To be fair all fans do something similar... i was discussing on here previously with a fan who thought we should not be punished because we won the league and the FA cup recently lol My reply was that if we criticized forest and Everton for breaking the rules then we just need to take any points deduction on the chin and move on.

 

TRYING to look  at it objectively, it does appear that Forest tried to spend their way into the prem and there has to be some foreknowledge that this will result in an overspend.
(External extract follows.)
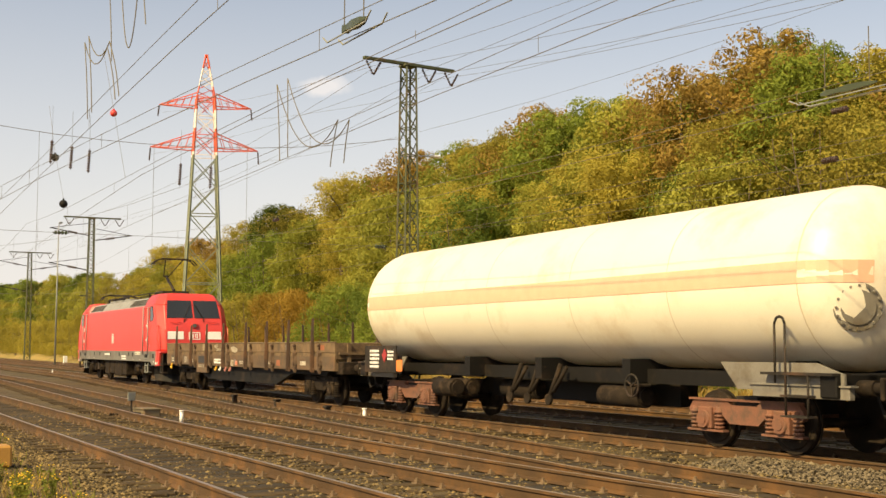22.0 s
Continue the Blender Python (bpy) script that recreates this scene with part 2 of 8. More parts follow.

We had European football and we had to pay the players accordingly to stay there and then it all went belly up and we found ourselves in an unsustainable position with a manager who made Mike Bassett look like a genius.

 

Still, we didnt budget accordingly, overstretched ourselves and i cant help think if we hadn't been so hell bent on getting a high price for our players, we wouldn't be in this mess. It just feels like we played hard ball on some deals when we really shouldn't have.

 

With regards to KDH. I think a deal has already been done for him with Brighton for the end of the season. I also think we will accept the exact amount that supposedly offered in Jan, but knowing we could sell him in june and it account for this season, it was more valuable to keep him and aid the push for promotion than to sell and have to fund a replacement in Jan. This way, we can get his replacement in at a cost to next seasons budget.

I think you are probably right on KDH and its so depressing, we all know any replacement wont be the same level of player, and to rub salt into wounds he would be playing for another team in the same division, sales are always easier to take if its abroad or a different division.